= GOAL OF THE EXERCISE =
Only one portion of the data is to be written out: from the line bearing "ob[key] = value" through the line bearing "q.make_compatible(carried.rotation_quaternion)". Write it exactly as it appears.

-- START --

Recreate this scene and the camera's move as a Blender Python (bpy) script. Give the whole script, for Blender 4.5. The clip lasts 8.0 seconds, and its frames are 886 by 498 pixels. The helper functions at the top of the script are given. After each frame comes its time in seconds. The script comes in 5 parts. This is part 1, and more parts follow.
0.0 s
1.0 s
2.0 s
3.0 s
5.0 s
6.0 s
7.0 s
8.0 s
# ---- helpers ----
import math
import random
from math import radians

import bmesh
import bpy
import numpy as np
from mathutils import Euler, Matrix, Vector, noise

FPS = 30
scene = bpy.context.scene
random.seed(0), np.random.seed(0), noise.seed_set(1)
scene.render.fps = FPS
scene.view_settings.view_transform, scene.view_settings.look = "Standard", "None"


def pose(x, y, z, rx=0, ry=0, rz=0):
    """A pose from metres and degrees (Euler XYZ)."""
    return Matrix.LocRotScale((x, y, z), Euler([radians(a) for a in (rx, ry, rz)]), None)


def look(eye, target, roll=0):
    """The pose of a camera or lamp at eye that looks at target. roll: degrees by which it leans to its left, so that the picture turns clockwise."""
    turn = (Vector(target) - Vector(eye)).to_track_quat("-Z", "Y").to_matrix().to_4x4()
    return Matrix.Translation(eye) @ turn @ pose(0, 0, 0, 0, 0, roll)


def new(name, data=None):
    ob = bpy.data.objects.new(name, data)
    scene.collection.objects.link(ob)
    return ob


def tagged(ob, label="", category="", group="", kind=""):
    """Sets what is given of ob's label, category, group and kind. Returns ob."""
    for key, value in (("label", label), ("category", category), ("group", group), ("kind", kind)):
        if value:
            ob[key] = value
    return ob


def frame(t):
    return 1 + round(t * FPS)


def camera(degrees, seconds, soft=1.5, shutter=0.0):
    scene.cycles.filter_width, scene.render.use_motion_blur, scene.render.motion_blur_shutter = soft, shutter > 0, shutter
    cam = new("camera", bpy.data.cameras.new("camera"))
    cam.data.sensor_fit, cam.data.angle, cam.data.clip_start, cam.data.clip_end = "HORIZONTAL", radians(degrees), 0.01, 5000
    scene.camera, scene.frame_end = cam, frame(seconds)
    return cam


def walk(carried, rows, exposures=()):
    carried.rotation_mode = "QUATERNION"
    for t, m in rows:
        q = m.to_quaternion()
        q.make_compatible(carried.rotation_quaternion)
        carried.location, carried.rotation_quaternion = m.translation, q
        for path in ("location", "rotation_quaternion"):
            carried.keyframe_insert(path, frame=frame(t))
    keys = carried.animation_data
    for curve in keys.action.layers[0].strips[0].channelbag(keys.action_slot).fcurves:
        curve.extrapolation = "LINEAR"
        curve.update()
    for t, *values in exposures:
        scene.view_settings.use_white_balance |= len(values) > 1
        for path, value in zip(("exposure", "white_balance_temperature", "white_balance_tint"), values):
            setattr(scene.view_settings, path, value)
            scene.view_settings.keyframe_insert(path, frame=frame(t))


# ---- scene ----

-- END --

= SOLUTION FOR THIS EXERCISE =
            ob[key] = value
    return ob


def frame(t):
    return 1 + round(t * FPS)


def camera(degrees, seconds, soft=1.5, shutter=0.0):
    scene.cycles.filter_width, scene.render.use_motion_blur, scene.render.motion_blur_shutter = soft, shutter > 0, shutter
    cam = new("camera", bpy.data.cameras.new("camera"))
    cam.data.sensor_fit, cam.data.angle, cam.data.clip_start, cam.data.clip_end = "HORIZONTAL", radians(degrees), 0.01, 5000
    scene.camera, scene.frame_end = cam, frame(seconds)
    return cam


def walk(carried, rows, exposures=()):
    carried.rotation_mode = "QUATERNION"
    for t, m in rows:
        q = m.to_quaternion()
        q.make_compatible(carried.rotation_quaternion)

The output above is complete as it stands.